Outsource your basic tasks
Quite simply: there will come a time in your business when you really can’t do everything. And the more clients you build up, the bigger your responsibilities will become. Some common web development tasks for outsourcing include:
- Software maintenance/plugin upgrades
- Editorial changes on the website (uploading blog posts, changing photos etc)
- Email tech support
- Project planning (scheduling meetings, sending invites etc)
If you’re low on resource, look at the lower level tasks that keep dragging you down. What can you outsource to keep you focused on the bigger tasks?
#5 The goalposts are always moving
Have you ever worked with a client who just can’t settle on an idea? Their mind changes like the direction of the wind.
This can be problematic, because with each request to alter the agreed spec, the butterfly effect occurs. What might seem like a minor tweak can have larger ramifications elsewhere in the project.
Recently, an e-commerce client decided they wanted to integrate sophisticated subscription functionality to their online store. For many developers, this represents an unwelcome curveball mid-way through a project, but here’s the thing:
Clients don’t usually change their mind for the fun of it, or to annoying you.
In reality, project goalposts move because new information comes to the fore. New ideas emerge. As web developers, it is our job to handle that. Here’s what I do when goalposts shift:
- Determine if the change is valid and can be accommodated within the agreed spec
- If not, have an open and honest discussion about fees and timescales
- Agree to integrate the changes, or not.
People overcomplicate this process, but the 3-step method is really simple.
But, the grey area?
The more complicated and obvious that functional changes are, the easier it is to extract them as a separate piece of work. But this isn’t always the case.
In my experience, some clients can be quite picky when it comes to giving feedback, especially in the context of design.

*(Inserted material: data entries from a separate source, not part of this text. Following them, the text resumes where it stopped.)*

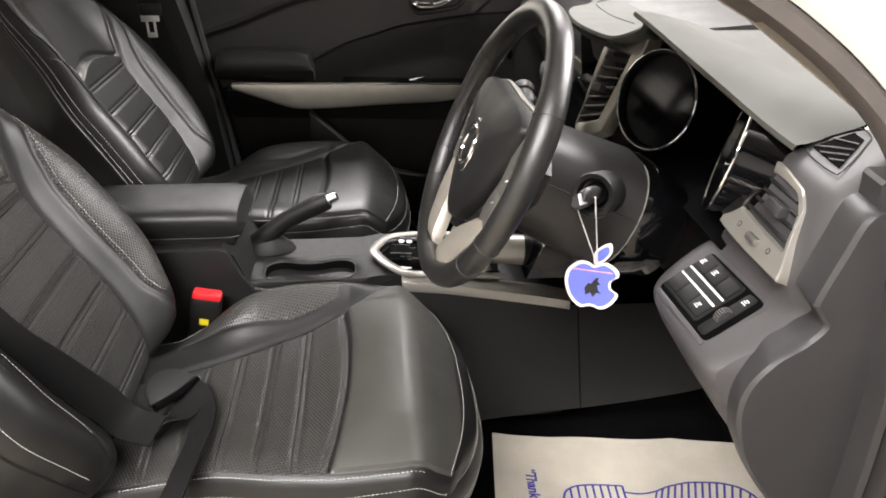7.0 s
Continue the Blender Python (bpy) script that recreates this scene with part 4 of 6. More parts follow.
column = thing("steering_column", "black grained steering column shroud", "steering column", at=WM)
rings = []
for t in np.linspace(0, 1, 14):
    zz = lerp(-0.055, -0.212, t)
    w = curve([(0, 0.070), (0.3, 0.077), (0.7, 0.085), (1, 0.090)], t)
    hu, hl = curve([(0, 0.060), (0.4, 0.066), (1, 0.07)], t), curve([(0, 0.076), (0.4, 0.086), (1, 0.096)], t)
    row = []
    for j in range(40):
        a = 2 * math.pi * j / 40
        cx, cy = math.cos(a), math.sin(a)
        k = 0.75
        x = w * abs(cx) ** k * (1 if cx > 0 else -1)
        y = (hu if cy > 0 else hl) * abs(cy) ** k * (1 if cy > 0 else -1)
        if x > 0:
            x *= 1 + 0.10 * math.exp(-((y + 0.015) / 0.05) ** 2) * curve([(0, 0.4), (0.3, 1), (1, 1)], t)
        row.append(WM @ Vector((x - 0.036, y - 0.015, zz)))
    rings.append(row)
part("shroud", loft(rings), DOORSKIN, column, "black grained column shroud")
part("shroud_seam", tube([r[0] * 0.5 + r[1] * 0.5 + Vector((0, -0.001, 0)) for r in rings], 0.001, 5), RUBBER, column)
# highlight along the shroud's rear edge, modelled as a silver tube
part("shroud_highlight", tube([rings[-1][j % 40] + Vector((0, -0.0008, 0.0004)) for j in range(-9, 9)], 0.0009, 6), SILVER, column, "thin silver line for the shroud edge's highlight")
back_ = sum(rings[-1], Vector()) / 40
part("column_collar", loft([[back_ + (p - back_) * k - wn * h for p in rings[-1]] for k, h in ((0.90, -0.004), (0.93, 0.003), (0.97, 0.010), (1.0, 0.024), (0.98, 0.044), (0.90, 0.058), (0.88, 0.075))]), GLOSS, column, "piano black collar behind the shroud")
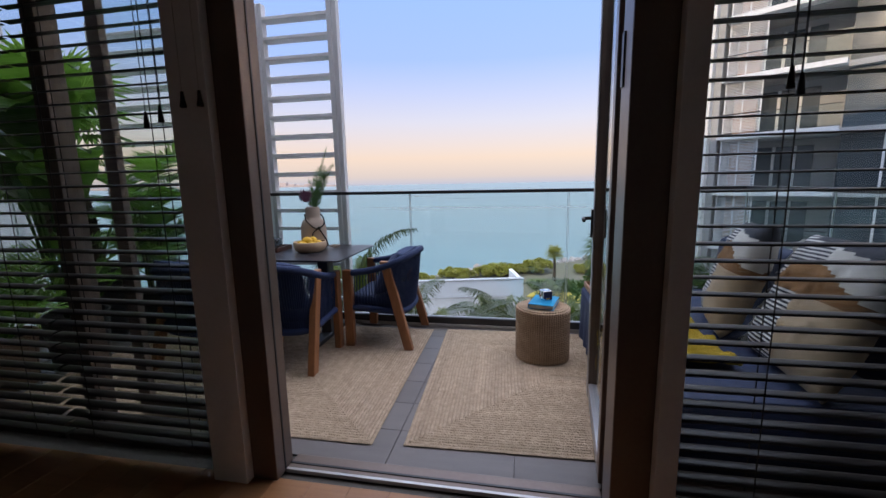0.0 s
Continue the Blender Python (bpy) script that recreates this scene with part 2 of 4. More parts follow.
M_CROCHETW = material("white_crochet", (0.62, 0.64, 0.66), (0.4, 0.45, 0.5), rough=0.9, scale=60, fine=300, bump=0.8)
M_YELLOW = weave("yellow_knit", (0.66, 0.44, 0.02), (0.52, 0.32, 0.012), 70, bump=1.0)
M_STRIPE = stripes("striped_cotton", (0.72, 0.70, 0.68), (0.02, 0.022, 0.035), 0.0205)
M_STRIPE_THIN = stripes("thin_striped_cotton", (0.66, 0.64, 0.62), (0.03, 0.032, 0.05), 0.0185)
M_MUSTARD = weave("brown_ochre_cloth", (0.26, 0.12, 0.035), (0.21, 0.095, 0.03), 200, bump=0.4)
M_BEIGE = weave("beige_cloth", (0.56, 0.41, 0.27), (0.48, 0.345, 0.22), 150, bump=0.6)
M_OFFWHITE = weave("off_white_cotton", (0.72, 0.69, 0.65), (0.62, 0.59, 0.55), 150, bump=0.6)
M_DARKCLOTH = weave("dark_navy_cloth", (0.02, 0.024, 0.038), (0.03, 0.034, 0.05), 180, bump=0.4)
M_BANANA = leafy("banana_leaf", (0.03, 0.085, 0.02), (0.075, 0.165, 0.032), rough=0.3, through_light=0.35, scale=4)
M_ARECA = leafy("areca_leaf", (0.09, 0.22, 0.04), (0.17, 0.34, 0.07), rough=0.38, through_light=0.35)
M_FAN = leafy("fan_palm_leaf", (0.075, 0.17, 0.05), (0.16, 0.29, 0.075), rough=0.38, through_light=0.35)
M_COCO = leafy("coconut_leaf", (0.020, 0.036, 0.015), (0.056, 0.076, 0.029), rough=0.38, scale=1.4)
M_COCOSTEM = material("frond_stem", (0.16, 0.15, 0.06), (0.10, 0.10, 0.04), rough=0.5, bump=0.1)
M_COCOYOUNG = leafy("young_frond", (0.06, 0.09, 0.018), (0.11, 0.14, 0.03), rough=0.55)
M_SPRIG = leafy("dark_sprig", (0.03, 0.09, 0.025), (0.06, 0.14, 0.035), rough=0.45)
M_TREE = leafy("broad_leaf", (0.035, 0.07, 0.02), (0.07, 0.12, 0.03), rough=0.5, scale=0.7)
# shore foliage: low sunlight is put into the yellowed base colour
M_SUNLIT_LEAF = leafy("coastal_shrub", (0.20, 0.21, 0.045), (0.32, 0.30, 0.065), rough=0.6, scale=0.5)
M_PROTEA = material("purple_protea", (0.12, 0.035, 0.085), (0.20, 0.08, 0.14), rough=0.7, bump=0.2)
M_BARK = material("palm_bark", (0.15, 0.115, 0.085), (0.09, 0.065, 0.045), rough=0.9, scale=5, fine=40, stretch=(1, 1, 6), bump=0.8)
M_STEM = material("cane_stem", (0.12, 0.15, 0.04), (0.08, 0.10, 0.03), rough=0.55, bump=0.1)
M_SOIL = material("potting_bark", (0.035, 0.024, 0.017), (0.06, 0.04, 0.03), rough=0.95, fine=50, bump=1.0)
M_PAVE = material("pool_deck", (0.52, 0.485, 0.46), (0.42, 0.395, 0.375), rough=0.8, scale=0.5, fine=6, bump=0.2)
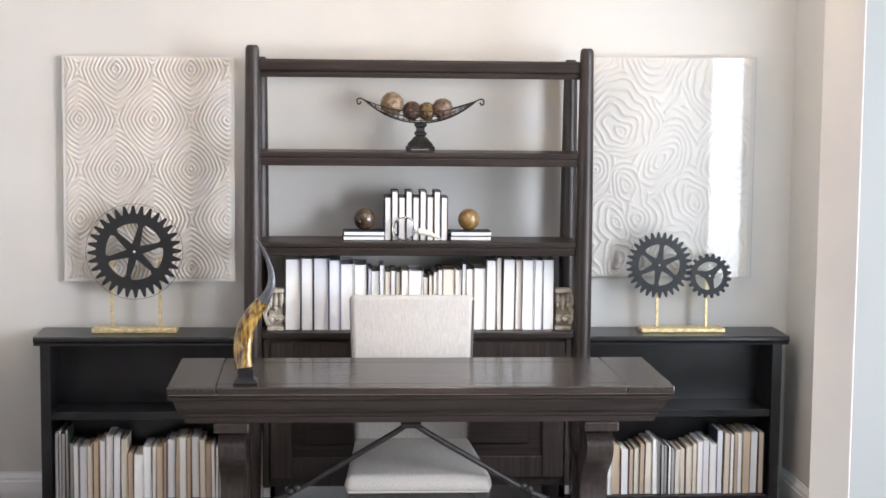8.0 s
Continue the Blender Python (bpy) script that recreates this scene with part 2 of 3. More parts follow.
wall("wall_north", [(-2.1, 0), (1.6, 0), (1.6, 0.15), (-2.1, 0.15)], 0, H, WALL, "warm greige painted wall behind the bookcases")
wall("wall_west", [(LEFT - 0.15, 0), (LEFT, 0), (LEFT, -1.60), (LEFT - 0.15, -1.60)], 0, H, WALL, "greige painted side wall of the study")
# east wall with its window opening
WY0, WY1, WZ0, WZ1 = -1.58, -0.92, 0.62, 2.62
EX0, EX1 = RIGHT, RIGHT + 0.15
bm = bmesh.new()
box(bm, (EX0, -1.60, 0), (EX1, WY0, H))
box(bm, (EX0, WY1, 0), (EX1, 0, H))
box(bm, (EX0, WY0, 0), (EX1, WY1, WZ0))
box(bm, (EX0, WY0, WZ1), (EX1, WY1, H))
solo("wall_east", bm, WALL, "greige painted side wall with a tall window", "wall", kind="structure")
# opening between foyer and study, with splayed ends
wall("wall_opening_east", [(1.098, -1.60), (1.182, -1.74), (2.345, -1.74), (2.205, -1.60)], 0, H, FOYER, "grey-green painted wall beside the study opening")
wall("wall_opening_west", [(-1.757, -1.60), (-1.82, -1.74), (-2.6, -1.74), (-2.6, -1.60)], 0, H, FOYER, "grey-green painted wall end beside the study opening")
wall("wall_column", [(-2.058, -2.07), (-2.131, -2.35), (-2.509, -2.35), (-2.683, -2.07), (-2.683, -1.745), (-2.2, -1.745), (-2.2, -2.03)], 0, H, FOYER, "grey painted square wall column in the foyer")


def lit_face_board(name, a, b, nrm, mat, label):
    """A 6 mm board over a splayed wall end, from floor to ceiling; its pale colour stands in for light."""
    a, b, nrm = Vector((*a, 0)), Vector((*b, 0)), Vector((*nrm, 0)).normalized()
    bm = bmesh.new()
    extrude(bm, [(0.0, 0.001), (1.0, 0.001), (1.0, 0.006), (0.0, 0.006)], H - FZ, lambda u, v, w: a + (b - a) * u + nrm * v + Vector((0, 0, FZ + w)))
    return solo(name, bm, mat, label, "trim", kind="structure")


# light on the column chamfer and both jambs, painted as paler boards
lit_face_board("trim", (-2.509, -2.35), (-2.683, -2.07), (-0.28, -0.174), TRIM, "white corner board of the wall column, its lit face put into the colour")
lit_face_board("trim", (-1.757, -1.60), (-1.82, -1.74), (0.14, -0.063), WALL, "jamb of the study opening, its light put into a paler colour")
lit_face_board("trim", (1.098, -1.60), (1.182, -1.74), (-0.14, -0.084), WALL, "jamb of the study opening, its light put into a paler colour")
wall("wall_hall_west", [(-3.9, -1.95), (-2.686, -1.95), (-2.686, -1.80), (-3.9, -1.80)], 0, H, WALL, "greige hall wall with a vent near the ceiling")
bm = bmesh.new()
box(bm, (-4.05, -2.9, 0), (-3.9, -1.8, H))
box(bm, (-4.05, -15.3, 0), (-3.9, -4.3, H))
box(bm, (-4.05, -4.3, 0), (-3.9, -2.9, 0.35))
box(bm, (-4.05, -4.3, 2.45), (-3.9, -2.9, H))
solo("wall_foyer_west", bm, FOYER, "grey-green foyer side wall with a window", "wall", kind="structure")
# diagonal entry wall
CX, CY = 2.205, -1.74
D = math.sqrt(0.5)


def entry(u, w, z):
    return Vector((CX + D * u - D * w, CY - D * u - D * w, z))


def entry_box(bm, u0, u1, w0, w1, z0, z1, bevel=0.0):
    r = bmesh.ops.create_cube(bm, size=1.0, matrix=Matrix.LocRotScale(((u0 + u1) / 2, (w0 + w1) / 2, (z0 + z1) / 2), None, (u1 - u0, w1 - w0, z1 - z0)))
    if bevel:
        es = list({e for v in r["verts"] for e in v.link_edges})
        nv = bmesh.ops.bevel(bm, geom=es, offset=bevel, segments=1, affect="EDGES")
    return bm


ENTRY = Matrix(((D, -D, 0, CX), (-D, -D, 0, CY), (0, 0, 1, 0), (0, 0, 0, 1)))
entry_wall = tagged(new("wall_entry"), "grey-green painted entry wall round the front door", "wall", kind="structure")
for u0, u1, z0 in ((0.0, 0.32, 0.0), (0.32, 1.92, 2.52), (1.92, 2.2, 0.0)):
    bm = entry_box(bmesh.new(), u0, u1, -0.16, 0.0, z0, H)
    bmesh.ops.transform(bm, matrix=ENTRY, verts=bm.verts)
    part("wall_section", bm, FOYER, entry_wall)
E1 = entry(2.2, 0, 0)
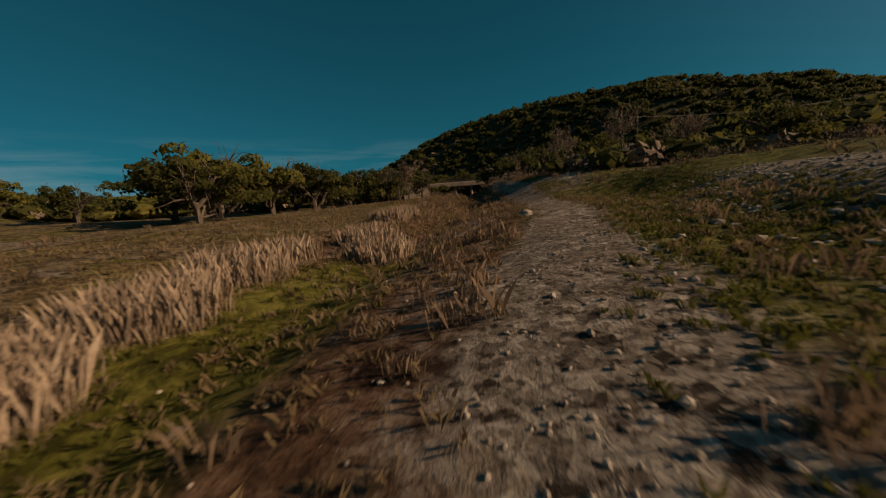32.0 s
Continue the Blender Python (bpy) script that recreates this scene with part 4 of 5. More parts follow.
def solar_house():
    x, y = 181, 4
    h = thing("solar_house", "wide cream house with brown roof and solar panels", "house", x, y, 15.2, facing(x, y, -10, -20))
    boxed("wall", M_CREAM, h, (0, 6, 4.0), (30, 11, 8.6))
    boxed("garage", M_CREAM, h, (11, -0.5, 0.4), (9, 3.4, 5.5))
    r = hip_roof(h, 0, 5.6, 8.2, 31, 12.5, 2.6, M_BROWNROOF, 1.0)
    for k in range(5):
        bm = bmesh.new()
        box(bm, (0, 0, 0), (2.0, 3.4, 0.09))
        bm.transform(Matrix.Translation((-4 + 2.2 * k, 1.7, 9.50)) @ Matrix.Rotation(0.335, 4, "X"))
        part("solar_panel", bm, M_SOLAR, r)
    for z in (5.6, 2.2):
        for k in range(8):
            window(h, -13 + 3.72 * k, 0.47, z, 2.7, 1.9)
    deck(h, -15.5, 15.5, -3.6, 0.3, 3.7, -3.5, M_CONCRETE, M_CREAM, 8, M_DARKMETAL, 0.5)
    for k in range(8):
        boxed("porch_post", M_CREAM, h, (-15.0 + 4.28 * k, -3.2, 5.9), (0.4, 0.4, 4.2))
    rodded("mast", M_DARKMETAL, h, (9, 12, -2), (9, 12, 17.5), 0.16, 0.09)


def veranda_house(name, label, x, y, z, lx, ly, tall, wall, roof, target=(-10, 20), rise=2.2, deck_z=None, gable=False):
    """A plain hillside house with a veranda in front."""
    h = thing(name, label, "house", x, y, z, facing(x, y, *target))
    boxed("wall", wall, h, (0, ly / 2, tall / 2 - 1.0), (lx, ly, tall + 2.0))
    hip_roof(h, 0, ly / 2 - 0.8, tall, lx + 0.4, ly + 2.2, rise, roof, 0.5, gable)
    n = max(2, int(lx / 3.4))
    for k in range(n):
        window(h, -lx / 2 + lx * (k + 0.5) / n, -0.02, tall * 0.62, 1.5, 1.5)
    for k in range(2):
        window(h, (-lx / 2 - 0.02), ly * (0.3 + 0.4 * k), tall * 0.62, 1.3, 1.3, "left")
        window(h, (lx / 2 + 0.02), ly * (0.3 + 0.4 * k), tall * 0.62, 1.3, 1.3, "right")
    boxed("door", M_WOOD, h, (lx / 2 - 1.0, -0.03, 1.05), (0.95, 0.1, 2.1))
    if deck_z is not None:
        deck(h, -lx / 2, lx / 2, -2.6, 0, deck_z, -2.0, M_DECK, M_WHITE, max(3, int(lx / 3.5)))
        for k in range(max(3, int(lx / 3.5))):
            n2 = max(3, int(lx / 3.5)) - 1
            boxed("porch_post", M_WHITE, h, (-lx / 2 + 0.3 + (lx - 0.6) * k / n2, -2.2, (deck_z + tall) / 2), (0.22, 0.22, tall - deck_z))
    return h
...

For example — you integrate a form on the website using a plugin. The form collects all the information needed and sends an email. Cool. But your client isn’t happy with the form layout:
“Can those two fields be placed next to each other?”, “Can those checkboxes be turned into a dropdown list?” etc
This isn’t a changing of specification, but it a request you need to respond to.
The strategy is to keep an open dialog throughout the design process so we can avert these niggling back and forth change requests down the road. But ultimately, dealing with grey area changes comes back to managing your clients with confidence. I talk about this a lot on this blog, but it’s so important to internalise: practice assertiveness with your clients to keep a hold of the project, otherwise you’ll be trapped in the dreaded grey area for a long time.
There is no A-B route in web development
Even when you plan a web project meticulously you should prepare for, and expect, changes to occur. The term “agile” is banded about all over the place now, and I’m not suggesting that you try to integrate code sprints and shared Kanban boards with your clients, but adopting an open to change mindset can really help to manage the 5 common web development challenges I’ve outlined here.